First, although I agree with the majority that a trial court should (indeed, must) engage in a two-step analysis to determine whether it has personal jurisdiction, I am puzzled by the majority's consideration of Brockman's interference claim in its Trial Rule 4.4(A) analysis and its consideration of his defamation claim in its due process analysis. In my view, the two-step analysis should be applied to the same claim for consistency's sake and to avoid any possibility of error. It is conceivable that the acts alleged in the first of two claims against a single defendant would fail to provide a basis for personal jurisdiction under the first prong, whereas the acts alleged in the second claim would fail to provide a basis for personal jurisdiction under the second prong; in such a case, one could argue that the trial court would lack personal jurisdiction over both claims.

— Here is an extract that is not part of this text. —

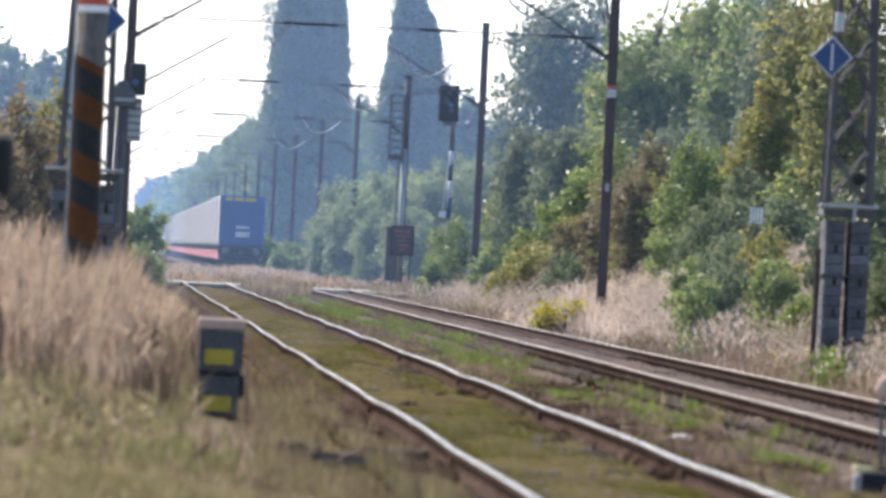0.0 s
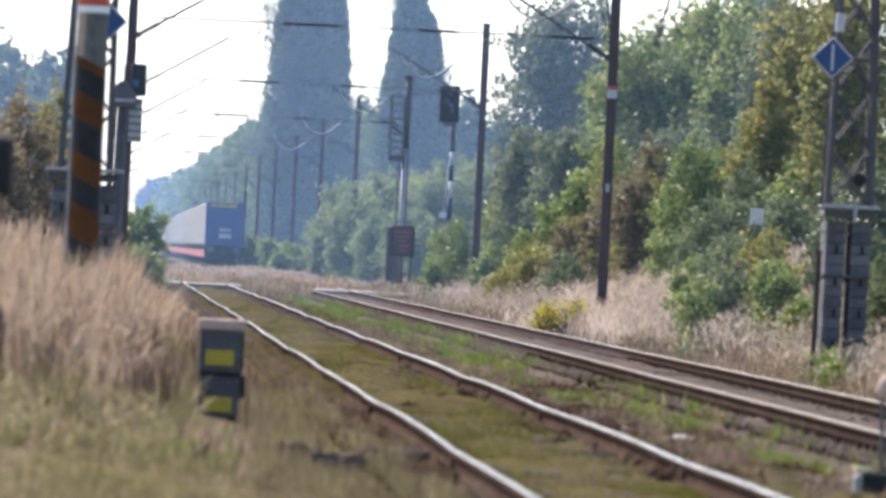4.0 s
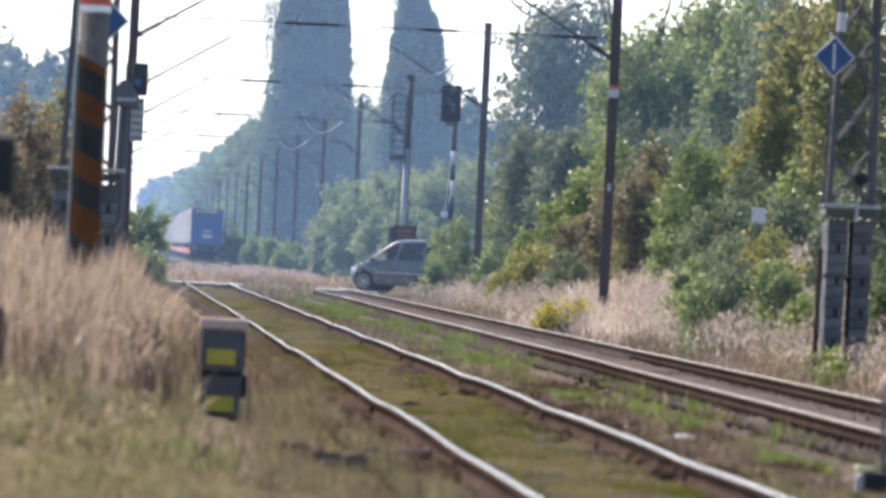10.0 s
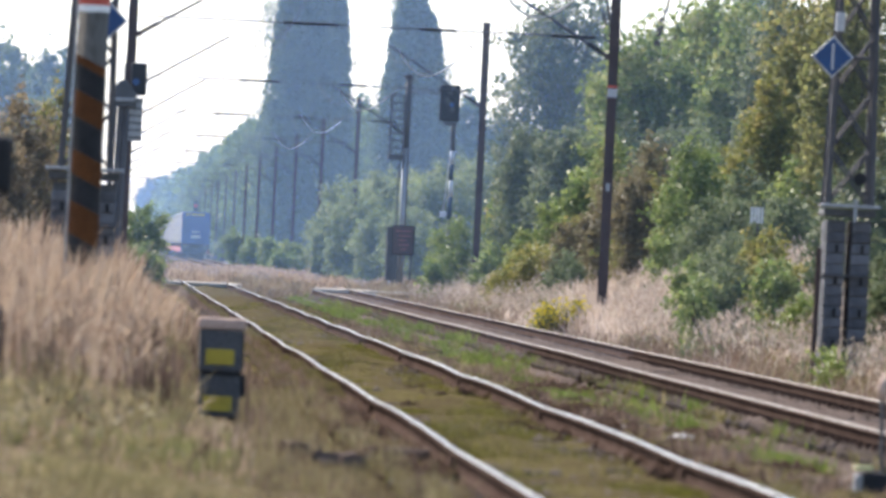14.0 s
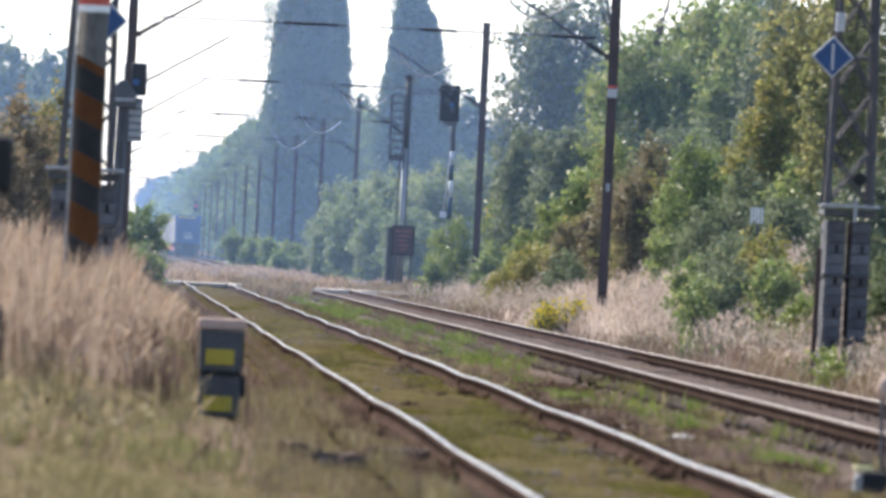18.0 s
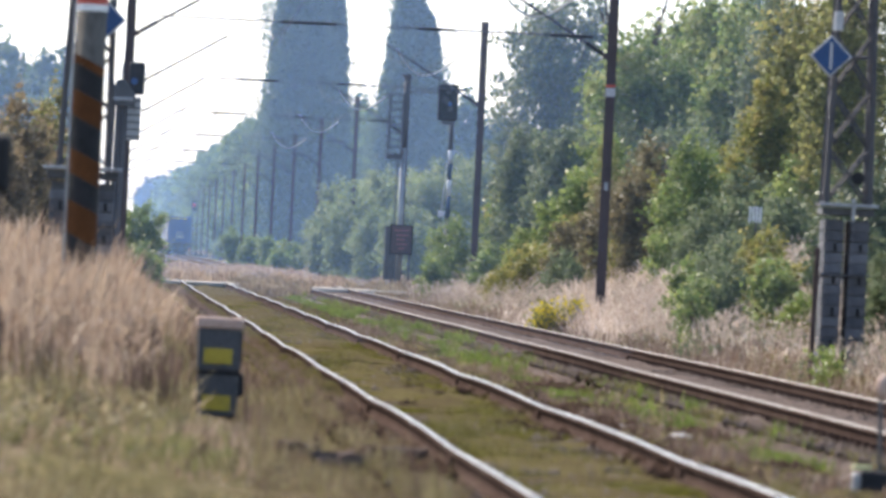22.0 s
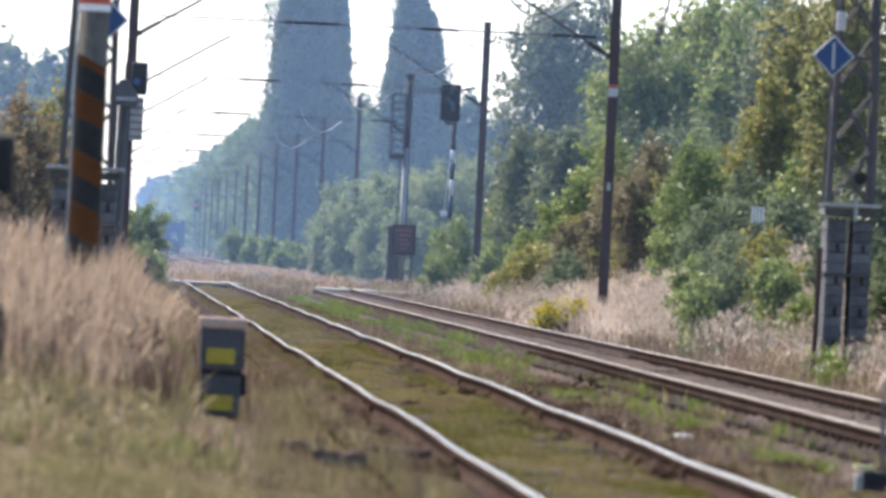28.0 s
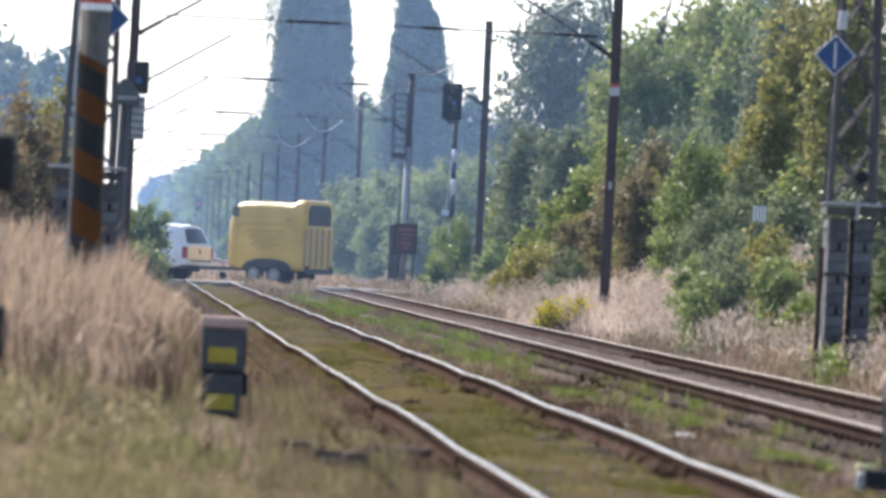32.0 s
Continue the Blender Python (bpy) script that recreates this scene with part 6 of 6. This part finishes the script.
# ---- movement ----
def on_road(cx, back=0.0):
    """A pose on the road whose middle has that x; back: metres behind it."""
    u = (5 - cx * ROAD_Y / 273) / math.cos(radians(30)) - back
    p = Vector((5, ROAD_Y, 0)) + rd * u
    return pose(p.x, p.y, -0.02 + 0.08 * float(smooth01(u, 4.2, 7.5)), 0, -1.0 * math.exp(-((u - 5.8) / 2.0) ** 2), 150)


def roll_wheels(thing_, r, t0, t1, speed):
    """Wheels turn with the road under them while the vehicle is near the crossing."""
    for ob in thing_.children:
        if ob.name.startswith("wheel") and not ob.name.startswith("wheel_well"):
            p = ob.matrix_basis.translation.copy()
            turn = lambda t: pose(*p, 0, math.degrees(speed * (t - t0) / r), 0)
            n = int((t1 - t0) * 15)
            rows = [(0, turn(t0))] + [(t0 + k / 15, turn(t0 + k / 15)) for k in range(n + 1)]
            walk(ob, rows + ([(32, turn(t0 + n / 15))] if t0 + n / 15 < 31.99 else []))


def motions():
    for ob, ahead in train:
        walk(ob, [(t, pose(7.04, 446.4 + 18.44 * t + 0.0354 * t * t + ahead, 0.0)) for t in (0, 4, 8, 12, 16, 20, 24, 28, 32)])
    walk(hatch, [(t, on_road(4.72 - 4.3 * (t - 6))) for t in (0, 3, 5, 6, 7, 9, 15)] + [(32, on_road(-40))])
    walk(van, [(t, on_road(7.3 - 2.83 * (t - 11) - 0.06 * max(0, t - 11) ** 1.5)) for t in (0, 4, 8, 10, 11, 12, 13, 15)] + [(32, on_road(-34))])
    pull = [(0, 62), (16, 60), (20, 53), (24, 42.8), (27, 26.9), (29, 16.18), (30, 10.88), (31, 5.65), (32, 0.5)]
    walk(pick, [(t, on_road(c)) for t, c in pull])
    walk(tr, [(t, on_road(c, 5.63)) for t, c in pull])
    roll_wheels(hatch, 0.29, 4.0, 8.0, 4.97)
    roll_wheels(van, 0.335, 9.0, 14.0, 3.35)
    roll_wheels(pick, 0.385, 28.5, 32.0, 6.05)
    roll_wheels(tr, 0.33, 28.5, 32.0, 6.05)


motions()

Second, I am troubled by the majority's conclusion that Trial Rule 4.4(A)(2) applies to Brockman's interference claim, specifically that Kravic's alleged interference with his parental relationship constitutes a "personal injury" and that the publication of Kravic's letters in Indiana constitutes a jurisdictional "act" under the rule. In my view, Kravic's contacts with Indiana more properly fall under Trial Rule 4.4(A)(4), in that he "suppl[ied] services rendered ... in this state" by writing the letters to Guerrero's attorney that are the basis for Brockman's claims.

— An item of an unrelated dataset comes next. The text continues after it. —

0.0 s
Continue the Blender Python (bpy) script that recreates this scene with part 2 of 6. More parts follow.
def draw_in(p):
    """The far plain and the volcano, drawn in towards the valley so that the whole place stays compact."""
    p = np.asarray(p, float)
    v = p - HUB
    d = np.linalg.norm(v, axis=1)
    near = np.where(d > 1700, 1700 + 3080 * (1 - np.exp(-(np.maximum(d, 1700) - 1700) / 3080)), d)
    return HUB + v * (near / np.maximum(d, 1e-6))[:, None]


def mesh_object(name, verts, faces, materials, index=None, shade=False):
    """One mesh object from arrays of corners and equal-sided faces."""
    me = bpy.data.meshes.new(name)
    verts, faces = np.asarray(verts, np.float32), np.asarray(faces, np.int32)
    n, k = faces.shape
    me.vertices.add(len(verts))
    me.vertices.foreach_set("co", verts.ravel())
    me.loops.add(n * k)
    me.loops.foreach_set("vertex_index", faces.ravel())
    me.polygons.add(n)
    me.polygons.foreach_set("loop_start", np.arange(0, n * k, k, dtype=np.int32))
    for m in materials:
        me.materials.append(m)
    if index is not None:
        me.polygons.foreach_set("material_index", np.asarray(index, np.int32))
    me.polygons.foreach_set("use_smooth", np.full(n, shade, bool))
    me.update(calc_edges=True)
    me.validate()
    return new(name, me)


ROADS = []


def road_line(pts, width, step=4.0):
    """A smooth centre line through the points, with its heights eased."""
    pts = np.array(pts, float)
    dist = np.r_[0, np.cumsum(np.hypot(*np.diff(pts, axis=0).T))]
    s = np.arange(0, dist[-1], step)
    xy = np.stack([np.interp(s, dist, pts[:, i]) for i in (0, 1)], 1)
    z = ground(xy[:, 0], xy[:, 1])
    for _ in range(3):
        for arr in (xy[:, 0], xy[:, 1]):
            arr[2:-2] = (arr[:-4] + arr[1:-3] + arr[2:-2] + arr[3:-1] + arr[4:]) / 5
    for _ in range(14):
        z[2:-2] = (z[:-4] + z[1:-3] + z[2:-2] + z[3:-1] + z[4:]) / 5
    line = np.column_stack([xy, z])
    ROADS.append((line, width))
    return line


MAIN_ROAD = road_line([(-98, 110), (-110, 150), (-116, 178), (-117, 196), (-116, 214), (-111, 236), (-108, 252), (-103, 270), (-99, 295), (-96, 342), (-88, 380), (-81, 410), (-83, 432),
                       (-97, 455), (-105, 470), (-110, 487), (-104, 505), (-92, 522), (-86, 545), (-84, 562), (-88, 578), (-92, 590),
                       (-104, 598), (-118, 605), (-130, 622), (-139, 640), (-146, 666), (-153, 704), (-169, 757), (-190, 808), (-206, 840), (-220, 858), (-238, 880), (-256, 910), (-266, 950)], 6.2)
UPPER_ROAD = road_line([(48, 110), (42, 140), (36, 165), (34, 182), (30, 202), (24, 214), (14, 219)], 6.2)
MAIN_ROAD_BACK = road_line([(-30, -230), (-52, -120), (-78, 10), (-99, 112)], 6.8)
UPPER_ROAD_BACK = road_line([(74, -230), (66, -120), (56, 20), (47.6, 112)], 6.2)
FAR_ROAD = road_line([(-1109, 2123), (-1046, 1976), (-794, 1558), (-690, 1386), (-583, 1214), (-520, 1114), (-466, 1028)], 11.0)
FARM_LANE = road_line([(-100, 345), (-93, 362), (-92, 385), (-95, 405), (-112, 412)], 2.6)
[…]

Nevertheless, I agree with the majority's conclusion that the trial court has personal jurisdiction over Kravic and that the assertion thereof would not offend "traditional notions of fair play and substantial justice." See Anthem, 730 N.E.2d at 1233-34. Therefore, I concur in result.

NOTES

[1] Brockman's motion for permission to file an amended appendix is granted. His motion to strike portions of Kravic's appellate brief is denied. Kravic's motion to strike portions of Brockman's appendix is moot, as the materials in question, documents from the proceeding involving Brockman and Guerrero, were not necessary to our resolution of this appeal.